--- START Dataset excerpt ---

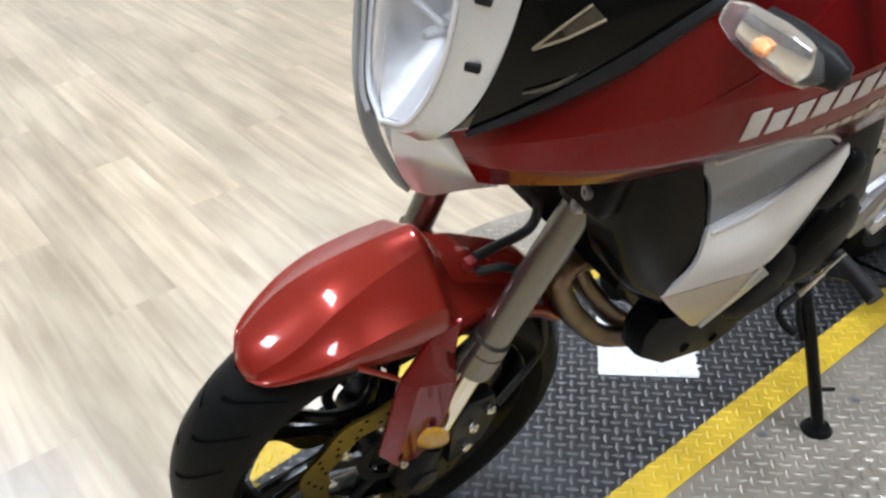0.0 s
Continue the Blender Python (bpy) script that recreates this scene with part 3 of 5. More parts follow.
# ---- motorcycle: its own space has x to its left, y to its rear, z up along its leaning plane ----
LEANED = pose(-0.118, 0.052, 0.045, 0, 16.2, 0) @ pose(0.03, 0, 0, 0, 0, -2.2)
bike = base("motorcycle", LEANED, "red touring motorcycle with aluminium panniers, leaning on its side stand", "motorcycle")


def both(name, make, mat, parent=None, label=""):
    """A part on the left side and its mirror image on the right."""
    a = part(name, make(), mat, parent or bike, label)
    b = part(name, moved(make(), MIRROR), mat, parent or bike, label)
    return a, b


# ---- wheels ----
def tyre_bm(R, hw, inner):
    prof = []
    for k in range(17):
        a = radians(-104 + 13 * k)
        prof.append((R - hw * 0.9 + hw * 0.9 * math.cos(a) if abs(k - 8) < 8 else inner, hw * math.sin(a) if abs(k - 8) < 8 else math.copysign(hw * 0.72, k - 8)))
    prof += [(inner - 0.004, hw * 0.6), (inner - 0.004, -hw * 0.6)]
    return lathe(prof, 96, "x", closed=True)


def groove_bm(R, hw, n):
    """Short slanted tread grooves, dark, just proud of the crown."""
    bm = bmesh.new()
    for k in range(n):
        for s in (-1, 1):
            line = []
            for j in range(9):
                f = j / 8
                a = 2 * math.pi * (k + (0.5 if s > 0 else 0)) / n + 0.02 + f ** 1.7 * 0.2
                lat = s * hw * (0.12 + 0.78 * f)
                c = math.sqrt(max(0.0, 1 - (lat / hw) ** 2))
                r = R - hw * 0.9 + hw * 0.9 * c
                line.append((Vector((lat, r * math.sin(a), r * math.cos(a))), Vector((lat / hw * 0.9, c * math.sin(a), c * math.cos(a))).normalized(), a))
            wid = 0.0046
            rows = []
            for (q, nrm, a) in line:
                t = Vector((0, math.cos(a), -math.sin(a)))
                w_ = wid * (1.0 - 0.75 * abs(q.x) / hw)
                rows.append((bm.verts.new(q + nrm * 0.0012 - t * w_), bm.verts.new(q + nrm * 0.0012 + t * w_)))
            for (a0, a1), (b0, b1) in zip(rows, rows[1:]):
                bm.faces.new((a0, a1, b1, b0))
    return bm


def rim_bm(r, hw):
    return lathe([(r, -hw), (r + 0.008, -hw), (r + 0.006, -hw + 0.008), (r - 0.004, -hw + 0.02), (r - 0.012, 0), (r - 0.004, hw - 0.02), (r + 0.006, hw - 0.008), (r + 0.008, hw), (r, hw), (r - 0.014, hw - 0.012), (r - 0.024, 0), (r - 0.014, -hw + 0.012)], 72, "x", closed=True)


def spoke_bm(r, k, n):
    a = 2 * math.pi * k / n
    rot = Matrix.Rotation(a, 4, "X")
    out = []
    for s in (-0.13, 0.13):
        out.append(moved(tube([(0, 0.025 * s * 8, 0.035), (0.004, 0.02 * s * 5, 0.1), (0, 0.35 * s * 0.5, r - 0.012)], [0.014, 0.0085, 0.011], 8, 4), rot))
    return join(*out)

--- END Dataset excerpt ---

Task to complete =>
Search the listing for the word "with" and return each line that holds it.

Output of the task =>
Continue the Blender Python (bpy) script that recreates this scene with part 3 of 5. More parts follow.
bike = base("motorcycle", LEANED, "red touring motorcycle with aluminium panniers, leaning on its side stand", "motorcycle")